According to OSHA about 30 million workers are exposed to hazardous noise levels each year. How does OSHA determine when employees should be wearing hearing protection?

The main factor is the decibel of the noise (how loud the noise is). This is in combination with the amount of time each employee is exposed to the noise. An employee working 8 hours a day cannot be exposed to noise levels over 90 decibels without proper hearing protection. Employees who work 2 hours a day cannot be exposed to over 100 decibels for those 2 hours without hearing protection.

Other deciding factors for hearing protection are if employees move back and forth to work areas with different noise levels during the duration of their shift. And if the noise comes from one source or multiple sources.

OSHA Regulations

OSHA has federal regulations for hearing protection. States can also have individual regulations that are at least as strict as OSHA’s. When employees are required to wear hearing protection, generally it’s the employer’s responsibility to provide the hearing protection at no cost to the employees.

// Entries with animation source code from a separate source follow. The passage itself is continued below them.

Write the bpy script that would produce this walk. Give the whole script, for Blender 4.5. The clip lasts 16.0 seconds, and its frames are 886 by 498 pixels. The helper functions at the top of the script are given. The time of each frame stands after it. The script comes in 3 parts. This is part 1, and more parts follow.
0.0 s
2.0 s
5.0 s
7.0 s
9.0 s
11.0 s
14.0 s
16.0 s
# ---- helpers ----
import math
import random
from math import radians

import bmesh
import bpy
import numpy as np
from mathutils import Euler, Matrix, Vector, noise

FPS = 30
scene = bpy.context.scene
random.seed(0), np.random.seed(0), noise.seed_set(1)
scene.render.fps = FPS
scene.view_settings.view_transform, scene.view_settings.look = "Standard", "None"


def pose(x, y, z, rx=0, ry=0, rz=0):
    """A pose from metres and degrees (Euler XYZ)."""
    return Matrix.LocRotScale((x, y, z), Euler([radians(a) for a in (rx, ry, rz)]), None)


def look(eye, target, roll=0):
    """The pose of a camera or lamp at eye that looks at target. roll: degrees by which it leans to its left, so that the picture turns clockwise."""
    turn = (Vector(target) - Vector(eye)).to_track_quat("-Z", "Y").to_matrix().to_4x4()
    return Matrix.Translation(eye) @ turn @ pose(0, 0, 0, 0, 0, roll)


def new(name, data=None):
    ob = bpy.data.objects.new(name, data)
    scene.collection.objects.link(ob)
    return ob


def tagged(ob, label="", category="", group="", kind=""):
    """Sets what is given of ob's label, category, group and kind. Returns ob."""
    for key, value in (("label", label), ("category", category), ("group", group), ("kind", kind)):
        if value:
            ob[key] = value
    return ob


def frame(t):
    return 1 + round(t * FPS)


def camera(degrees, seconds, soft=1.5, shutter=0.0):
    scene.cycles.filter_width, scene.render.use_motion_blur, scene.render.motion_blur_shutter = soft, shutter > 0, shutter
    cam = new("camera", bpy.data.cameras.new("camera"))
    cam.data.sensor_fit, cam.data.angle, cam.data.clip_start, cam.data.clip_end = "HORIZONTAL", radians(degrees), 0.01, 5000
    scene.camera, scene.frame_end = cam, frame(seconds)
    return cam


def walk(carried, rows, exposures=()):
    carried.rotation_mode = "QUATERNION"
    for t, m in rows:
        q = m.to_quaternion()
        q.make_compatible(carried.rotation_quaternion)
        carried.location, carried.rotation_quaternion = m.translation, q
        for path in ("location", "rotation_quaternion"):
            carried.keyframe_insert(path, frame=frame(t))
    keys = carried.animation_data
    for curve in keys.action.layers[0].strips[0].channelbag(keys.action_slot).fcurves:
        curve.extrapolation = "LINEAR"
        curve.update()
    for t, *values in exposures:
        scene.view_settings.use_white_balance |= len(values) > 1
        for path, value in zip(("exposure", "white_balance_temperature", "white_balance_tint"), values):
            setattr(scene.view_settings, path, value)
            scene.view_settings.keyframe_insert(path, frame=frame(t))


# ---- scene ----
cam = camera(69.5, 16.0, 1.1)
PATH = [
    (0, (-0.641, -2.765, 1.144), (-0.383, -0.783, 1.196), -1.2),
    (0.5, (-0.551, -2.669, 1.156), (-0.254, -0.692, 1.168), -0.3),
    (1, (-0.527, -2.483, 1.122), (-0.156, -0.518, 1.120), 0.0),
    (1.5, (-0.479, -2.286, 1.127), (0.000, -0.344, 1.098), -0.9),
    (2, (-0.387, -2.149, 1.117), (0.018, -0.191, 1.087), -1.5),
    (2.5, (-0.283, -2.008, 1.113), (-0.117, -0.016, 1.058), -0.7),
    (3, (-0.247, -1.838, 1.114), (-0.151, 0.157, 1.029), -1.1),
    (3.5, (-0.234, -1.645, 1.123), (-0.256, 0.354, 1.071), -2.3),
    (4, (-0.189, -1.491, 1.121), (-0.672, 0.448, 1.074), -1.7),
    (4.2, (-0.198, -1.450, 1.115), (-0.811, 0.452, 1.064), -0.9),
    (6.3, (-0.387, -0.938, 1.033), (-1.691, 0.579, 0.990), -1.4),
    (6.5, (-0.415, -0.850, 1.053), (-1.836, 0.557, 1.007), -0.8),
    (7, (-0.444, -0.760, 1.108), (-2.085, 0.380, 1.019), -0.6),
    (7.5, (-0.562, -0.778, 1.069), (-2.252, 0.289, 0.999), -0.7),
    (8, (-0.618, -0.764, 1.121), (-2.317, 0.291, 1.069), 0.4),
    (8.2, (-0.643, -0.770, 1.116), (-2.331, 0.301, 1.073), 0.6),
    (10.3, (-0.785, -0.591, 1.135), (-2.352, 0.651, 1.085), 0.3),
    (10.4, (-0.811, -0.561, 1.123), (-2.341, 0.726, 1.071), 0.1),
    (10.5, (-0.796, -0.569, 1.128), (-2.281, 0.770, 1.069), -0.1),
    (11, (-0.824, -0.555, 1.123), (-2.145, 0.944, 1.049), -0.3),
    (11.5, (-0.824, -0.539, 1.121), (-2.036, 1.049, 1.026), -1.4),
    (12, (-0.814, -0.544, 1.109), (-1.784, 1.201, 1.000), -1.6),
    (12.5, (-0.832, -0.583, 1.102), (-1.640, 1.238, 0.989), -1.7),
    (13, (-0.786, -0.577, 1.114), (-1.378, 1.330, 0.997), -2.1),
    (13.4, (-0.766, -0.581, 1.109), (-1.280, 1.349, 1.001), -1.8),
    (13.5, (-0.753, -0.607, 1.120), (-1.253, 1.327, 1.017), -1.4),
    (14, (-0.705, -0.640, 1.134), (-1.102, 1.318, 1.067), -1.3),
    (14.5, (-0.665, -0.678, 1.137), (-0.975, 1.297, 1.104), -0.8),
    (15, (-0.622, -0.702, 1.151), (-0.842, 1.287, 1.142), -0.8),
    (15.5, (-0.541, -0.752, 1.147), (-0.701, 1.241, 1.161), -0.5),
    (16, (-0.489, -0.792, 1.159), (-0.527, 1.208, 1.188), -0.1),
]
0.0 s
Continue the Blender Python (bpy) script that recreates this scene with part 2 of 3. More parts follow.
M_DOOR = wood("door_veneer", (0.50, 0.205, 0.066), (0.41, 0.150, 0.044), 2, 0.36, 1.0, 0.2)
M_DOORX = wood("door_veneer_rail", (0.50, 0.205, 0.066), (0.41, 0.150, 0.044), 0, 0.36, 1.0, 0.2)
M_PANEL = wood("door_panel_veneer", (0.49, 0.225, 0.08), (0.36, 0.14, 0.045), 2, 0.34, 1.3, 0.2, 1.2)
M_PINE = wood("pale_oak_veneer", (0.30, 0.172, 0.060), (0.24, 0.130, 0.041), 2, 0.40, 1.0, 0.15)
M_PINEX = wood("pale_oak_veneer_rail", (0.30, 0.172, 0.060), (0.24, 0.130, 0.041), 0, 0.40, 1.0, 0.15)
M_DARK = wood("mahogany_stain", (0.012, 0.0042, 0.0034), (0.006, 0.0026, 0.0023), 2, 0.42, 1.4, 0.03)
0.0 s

Hearing protection can come in several forms. This includes ear plugs, ear muffs and banded caps. Disposable ear plugs are the most economical form of hearing protection. Ear muffs can often be the most comfortable form of hearing protection. This is especially true for employees that need to wear them for extended periods of time.

Make sure your company is complying with the OSHA standards for hearing protection as well as your state regulations.